My, oh my! 38 long weeks. 38 weeks that went by in a flash. Baby Boy is full term - and deciding to cook some more. It seems like these last few weeks have equally flown by and dragged on. I think back to the aches and pains I was having just five weeks ago and laugh. Back then I could stand up and sit down without wincing. It was hard to get shoes on, but I could do it. My feet were swollen but they weren't aching too. My hips didn't throb if I laid on my side in bed. Changing positions in my sleep was uncomfortable, but not impossible to do without waking up completely.
I know that everything I am feeling right now is short lived. There's only 12 days til our due date. Maybe he'll be here sooner, maybe a little later. We aren't too sure. We can't know ahead. That's part of the big surprise, I suppose. It's hard to not get excited and hopeful that maybe I'll be able to hold this little guy sooner rather than later, even though I know that he'll be here when he's ready.

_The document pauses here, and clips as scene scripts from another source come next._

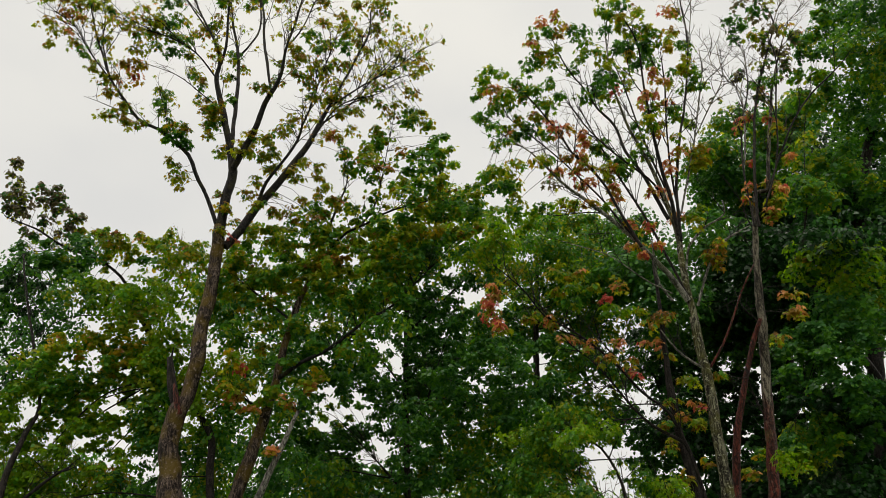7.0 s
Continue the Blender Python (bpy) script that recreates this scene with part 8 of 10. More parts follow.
clump(red_maple, 4.38, 18.34, 4.04, 0.24, 0.24, "rust")
clump(red_maple, 4.70, 18.21, 3.66, 0.21, 0.21, "rust")
clump(red_maple, 7.58, 16.88, 13.36, 0.17, 0.20, "red")
clump(red_maple, 7.39, 16.79, 13.01, 0.11, 0.10, "red")
clump(red_maple, 8.06, 16.46, 13.07, 0.14, 0.16, "red")
clump(red_maple, 8.14, 16.35, 12.81, 0.14, 0.19, "rust")
clump(red_maple, 8.01, 16.64, 14.00, 0.14, 0.23, "red")
clump(red_maple, 7.61, 17.08, 12.19, 0.10, 0.11, "fire")
clump(red_maple, 7.17, 16.44, 11.22, 0.16, 0.11, "red")
clump(red_maple, 7.68, 16.64, 11.40, 0.09, 0.09, "red")
clump(red_maple, 7.01, 16.29, 10.65, 0.09, 0.14, "red")
clump(red_maple, 7.87, 16.53, 11.36, 0.19, 0.19, "orange")
clump(red_maple, 7.86, 16.24, 10.98, 0.22, 0.14, "fire")
clump(red_maple, 8.12, 16.20, 11.82, 0.19, 0.14, "gold")
clump(red_maple, 8.14, 16.03, 11.75, 0.15, 0.12, "orange")
clump(red_maple, 7.59, 16.08, 10.69, 0.22, 0.18, "olive")
clump(red_maple, 7.53, 16.27, 10.40, 0.22, 0.17, "orange")
clump(red_maple, 7.53, 16.49, 10.38, 0.19, 0.12, "gold")
clump(red_maple, 7.72, 16.37, 10.43, 0.13, 0.15, "olive")
clump(red_maple, 6.30, 16.42, 9.71, 0.15, 0.18, "rust")
clump(red_maple, 6.08, 16.72, 9.53, 0.19, 0.14, "rust")
clump(red_maple, 6.38, 16.78, 9.42, 0.13, 0.15, "rust")
clump(red_maple, 7.78, 16.20, 10.62, 0.19, 0.15, "olive")
clump(red_maple, 1.49, 15.65, 10.70, 0.13, 0.11, "dark", 1.65)

big_tree = plant("maple_tree", "big full green maple shading a dark interior", "broad_leaf", 0.125)
limb(big_tree, "trunk", BARK_DARK, [(12.74, 25.00, 1.20, 0.323), (13.24, 24.70, 5.40, 0.296), (13.68, 24.40, 9.83, 0.244), (13.92, 24.10, 13.67, 0.191), (16.46, 23.80, 21.54, 0.147), (17.57, 23.50, 25.19, 0.067)], sides=12)
limb(big_tree, "limb", BARK_DARK, [(12.91, 23.20, 8.53, 0.132), (11.70, 22.53, 10.09, 0.084), (10.80, 21.87, 11.62, 0.047), (10.90, 21.20, 13.14, 0.020)], shoots=4)
limb(big_tree, "limb", BARK_DARK, [(12.64, 23.20, 6.81, 0.129), (10.99, 22.00, 7.19, 0.061), (9.59, 20.80, 7.50, 0.023)], shoots=4)
clump(big_tree, 13.42, 19.78, 22.78, 0.28, 0.25, "green")
clump(big_tree, 13.19, 19.93, 22.40, 0.33, 0.32, "lush")
clump(big_tree, 13.90, 20.05, 22.90, 0.29, 0.20, "green")
clump(big_tree, 14.38, 21.35, 23.08, 0.30, 0.26, "dark")
clump(big_tree, 14.48, 20.84, 23.21, 0.38, 0.38, "lush")
clump(big_tree, 14.80, 19.83, 23.54, 0.29, 0.22, "lush")
clump(big_tree, 16.74, 21.43, 26.19, 0.24, 0.19, "green")
clump(big_tree, 15.96, 21.17, 24.62, 0.45, 0.39, "lush")
clump(big_tree, 15.67, 19.97, 23.85, 0.38, 0.37, "lush")
clump(big_tree, 15.58, 19.17, 23.84, 0.24, 0.22, "green")
clump(big_tree, 17.20, 20.98, 25.53, 0.35, 0.40, "lush")
clump(big_tree, 14.74, 20.20, 22.80, 0.42, 0.37, "lush")
clump(big_tree, 15.61, 20.43, 23.32, 0.52, 0.42, "lush")
clump(big_tree, 15.97, 20.24, 22.97, 0.38, 0.52, "lush")
clump(big_tree, 13.18, 21.13, 21.86, 0.33, 0.32, "lush")
clump(big_tree, 13.09, 21.24, 22.21, 0.20, 0.18, "green")
clump(big_tree, 13.68, 20.91, 22.15, 0.47, 0.32, "lush")
clump(big_tree, 12.76, 20.42, 20.73, 0.41, 0.36, "green")
clump(big_tree, 12.50, 20.63, 20.11, 0.40, 0.35, "lush")
clump(big_tree, 12.15, 20.81, 19.47, 0.44, 0.35, "green")
clump(big_tree, 11.14, 19.71, 18.31, 0.34, 0.33, "green")
clump(big_tree, 14.16, 21.12, 21.80, 0.47, 0.32, "lush")
clump(big_tree, 15.11, 20.34, 22.02, 0.55, 0.32, "dark")
clump(big_tree, 11.54, 20.63, 18.51, 0.35, 0.30, "lush")
clump(big_tree, 12.10, 20.57, 18.58, 0.43, 0.30, "lush")
clump(big_tree, 14.89, 20.95, 19.79, 0.57, 0.36, "lush")
clump(big_tree, 13.14, 21.04, 18.97, 0.52, 0.26, "lush")
clump(big_tree, 14.21, 21.61, 19.20, 0.54, 0.31, "lush")
clump(big_tree, 11.07, 20.33, 17.44, 0.34, 0.25, "green")
clump(big_tree, 14.14, 20.05, 18.05, 0.50, 0.29, "lush")
clump(big_tree, 11.85, 20.57, 17.64, 0.42, 0.25, "lime")
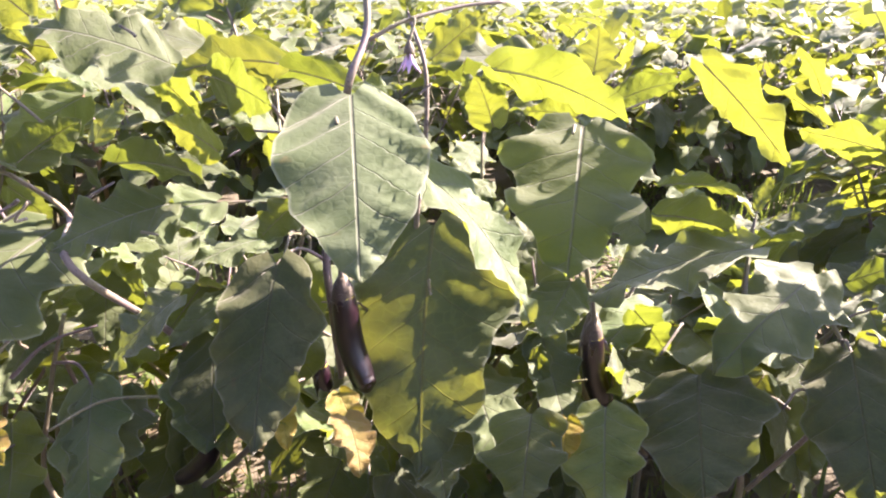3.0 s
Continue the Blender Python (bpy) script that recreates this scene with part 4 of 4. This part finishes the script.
limb(bush_g, [(-1.395, -0.732, 1.029), (-1.389, -0.698, 1.021), (-1.371, -0.670, 1.015)], 0.0032, 0.0036)
limb(bush_g, [(-1.235, -0.593, 0.856), (-1.241, -0.609, 0.868), (-1.252, -0.614, 0.882)], 0.0032, 0.0024)
hanging_fruit(bush_g, (-1.193, -0.622, 0.865), 0.12, (0.004, -0.004), 0.0165, 14, "small dark fruit hanging from a speckled stalk")
limb(bush_g, [(-1.174, -0.582, 1.120), (-1.188, -0.588, 1.095), (-1.156, -0.575, 1.064), (-1.130, -0.570, 1.033), (-1.098, -0.564, 1.009), (-1.084, -0.560, 0.995)], 0.0062, 0.0086, CALYX)
limb(bush_g, [(-1.212, -0.539, 0.983), (-1.197, -0.532, 0.991), (-1.190, -0.521, 1.006), (-1.182, -0.507, 1.019), (-1.168, -0.493, 1.030), (-1.160, -0.477, 1.031)], 0.0046, 0.0036)
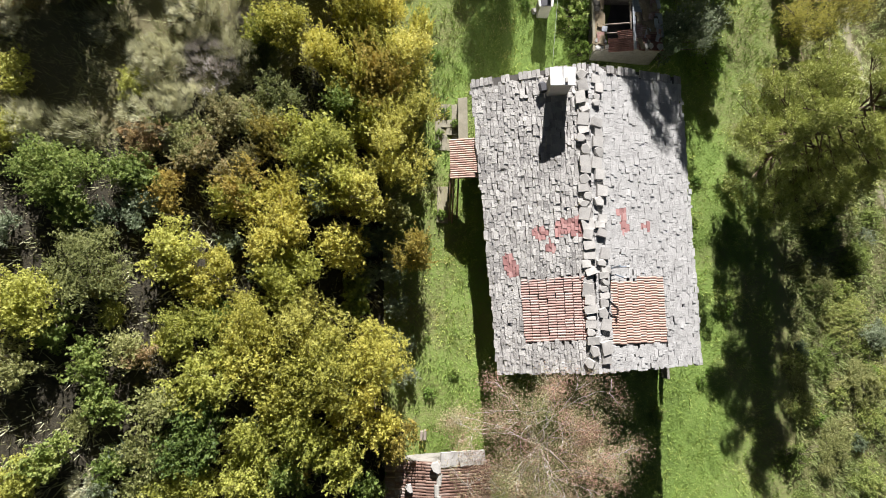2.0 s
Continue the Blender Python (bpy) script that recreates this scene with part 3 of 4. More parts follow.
def sheet_mesh(lx, ly, pitch, high, mat):
    """Corrugated sheet whose waves run along x."""
    n = max(8, int(ly / pitch * 6))
    verts, faces = [], []
    for z in (0.0, -0.012):
        for x in (-lx / 2, lx / 2):
            verts += [(x, -ly / 2 + ly * i / n, z + high * math.sin(2 * math.pi * i / 6)) for i in range(n + 1)]
    k = n + 1
    for i in range(n):
        faces += [(i, i + k, i + 1 + k, i + 1), (2 * k + i, 2 * k + i + 1, 3 * k + i + 1, 3 * k + i), (i, i + 1, 2 * k + i + 1, 2 * k + i), (k + i, 3 * k + i, 3 * k + i + 1, k + i + 1)]
    return poly_mesh("sheet", verts, faces, mat)


def hut_sheet(x, y, lx, ly, mat, turn=0.0, wave=True, lift=0.0):
    """One sheet or board of the hut's roof, lying on its slope."""
    rise = 0.30
    z = 3.12 - rise * (HMID - x) / (HMID - HX0) if x < HMID else 3.12 - 0.26 * (x - HMID) / (HX1 - HMID)
    ang = -math.degrees(math.atan2(rise, HMID - HX0)) if x < HMID else math.degrees(math.atan2(0.26, HX1 - HMID))
    data = sheet_mesh(lx, ly, 0.09, 0.018, M[mat]) if wave else box(0, 0, 0, lx, ly, 0.05, 0.012)
    ob = part("sheet" if wave else "board", data, M[mat], hut)
    ob.matrix_basis = pose(x, y, z + 0.06 + lift, 0, ang, turn)
    ob.matrix_parent_inverse = under(hut)


for row in (  # the east slope, then the west slope round its hole
    (9.78, 20.75, 0.95, 0.85, "sheet", 2, False, 0.02), (10.55, 20.8, 0.7, 0.75, "sheet", -3, True, 0.0), (9.62, 19.95, 0.55, 0.95, "sheet", 1, True, 0.0),
    (10.05, 19.7, 0.45, 1.2, "moss", 0, False, 0.03), (10.5, 19.75, 0.55, 1.3, "rust", 2, True, 0.0), (9.7, 19.0, 0.6, 1.0, "rust", 1, True, 0.02),
    (10.2, 18.85, 0.7, 0.9, "moss", -4, False, 0.0), (10.72, 18.9, 0.35, 1.2, "sheet", 3, False, 0.04), (9.75, 18.1, 0.85, 0.95, "rust", 0, True, 0.0),
    (10.5, 18.05, 0.75, 0.95, "rust", 2, True, 0.02), (9.4, 19.3, 0.14, 3.5, "sheet", 0, False, 0.07),
    (7.68, 20.2, 0.55, 1.8, "moss", 1, False, 0.0), (7.72, 18.6, 0.62, 1.9, "moss", -1, False, 0.01), (8.55, 20.92, 1.35, 0.5, "moss", 0, False, 0.03),
    (8.75, 17.85, 1.2, 0.7, "rust", 0, True, 0.0), (7.48, 19.3, 0.12, 3.5, "old_paving", 0, False, 0.05), (8.95, 18.35, 0.7, 0.45, "rust", 3, True, 0.05),
):
    hut_sheet(*row)
_r = np.random.default_rng(42)
for i in range(34):
    x, y = _r.uniform(9.5, 10.8), _r.uniform(17.7, 21.0)
    if i % 3 == 0:
        x, y = _r.uniform(7.5, 8.0), _r.uniform(17.7, 21.0)
    hut_sheet(x, y, _r.uniform(0.12, 0.4), _r.uniform(0.15, 0.6), ("moss", "sheet", "rust", "moss", "deck")[int(_r.integers(5))], _r.normal(0, 14), False, 0.055 + 0.002 * i)
for y, r in ((18.95, 0.035), (18.5, 0.03)):
    world_part("rafter", tube_mesh("rafter", [([(7.75, y, 2.88), (9.35, y + 0.02, 3.1)], [r, r])], M["wood"], 6), None, hut)
world_part("rafter", tube_mesh("rafter", [([(9.28, 17.7, 3.08), (9.28, 21.0, 3.1)], [0.05, 0.05])], M["wood"], 6), None, hut)
_r = np.random.default_rng(41)
for x, y, s in ((7.62, 17.75, 0.24), (7.85, 17.72, 0.22), (8.1, 17.8, 0.2), (9.95, 17.75, 0.3), (10.2, 17.78, 0.26), (10.7, 17.8, 0.32), (10.72, 18.4, 0.26), (7.6, 18.1, 0.22), (8.0, 18.05, 0.2)):
    ob = part("weight_stone", rock_mesh(int(_r.integers(12)), M["ridge"]), None, hut)
    ob.matrix_basis = pose(x, y, 3.12 - (0.25 if abs(x - HMID) > 1 else 0.1) + 0.1, _r.normal(0, 8), _r.normal(0, 8), _r.uniform(0, 90)) @ Matrix.Diagonal((s, s * 1.15, 0.14, 1))
    ob.matrix_parent_inverse = under(hut)
tagged(part("low_wall", box(11.55, 18.35, gz(11.5, 18.35) + 0.25, 1.2, 0.16, 0.7, 0.02), M["stone_wall"]), "low stone wall stub beside the hut", "wall")

# concrete post box on the lawn
well = empty("meter_pillar", pose(5.02, 19.9, gz(5.02, 19.9)), "small concrete pillar with white rim slabs round a dark opening", "pillar")
part("pillar", box(0, 0, 0.50, 0.60, 0.60, 1.3, 0.03, 3), M["concrete"], well)
# flat dark sheet whose colour stands for the shaded inside of the box
part("lid", box(0, -0.02, 1.17, 0.50, 0.50, 0.05, 0.01, 3), M["dark_cloth"], well, "dark sheet for the shaded inside")
part("rim_slab", box(-0.31, -0.02, 1.20, 0.11, 0.60, 0.12, 0.015, 6), M["white_rim"], well)
part("rim_slab", box(0.33, -0.10, 1.20, 0.11, 0.44, 0.12, 0.015, -9), M["white_rim"], well)
part("rim_slab", box(0.02, 0.27, 1.19, 0.46, 0.09, 0.10, 0.015, 3), M["white_rim"], well)

# pale stones in the grass near the pole
for i, (x, y, s) in enumerate(((4.05, 27.1, 0.34), (4.35, 26.9, 0.2), (3.85, 25.6, 0.26), (4.6, 19.9, 0.3), (5.0, 25.3, 0.18))):
    ob = tagged(part("stone", rock_mesh(i, M["ridge"]), None), "pale loose stone lying in the grass", "stone", "stones in the meadow")
    ob.matrix_basis = pose(x, y, gz(x, y) + 0.08, 6 * i, -5, 40 * i) @ Matrix.Diagonal((s, s * 0.8, s * 0.6, 1))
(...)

I'm still living for these little kicks. They aren't as strong any more in his cramped quarters, but I love those little reminders that this time is just for him and me and I like to think he's letting me know he's still in there waiting to meet us too.
At 38 weeks daily tasks are harder and harder to finish. Dishes have to get done while I hunch over the sink resting on my elbows. But they get done. At 38 weeks it's (almost) impossible to but on tennis shoes without help. But I have help. At 38 weeks (especially in the middle of August) walking around the neighborhood (apparently) means shuffling around the neighborhood instead, and doing it only as the sun is setting because it's just too darn hot. But we still go walking. 38 weeks means we're enjoying our time together at 2 and basking in the quiet of the house for now. But it also means being really excited to become 3 and having another voice make some noise around here.
38 weeks also means realizing just how much you are loved. We have family and friends surrounding us, calling us, checking in on us, coming over to just pass the time and visit while we're still just 2. It means appreciating everything that E does and has been doing for me these last 38+ weeks, and knowing that he's going to be the most amazing dad. It means having your heart swell with emotions so much that you get teary watching a post-it commercial, and want to bawl every time someone calls or says something sweet and encouraging to you. It's a roller coaster, to be really cliche about it.
But these 38 weeks have been amazing. I've grown physically, mentally, emotionally, spiritually, and this is just the beginning.
Baby boy, we're ready to meet you - ready when you are and so excited for all the growing and learning and adventures that are yet to come.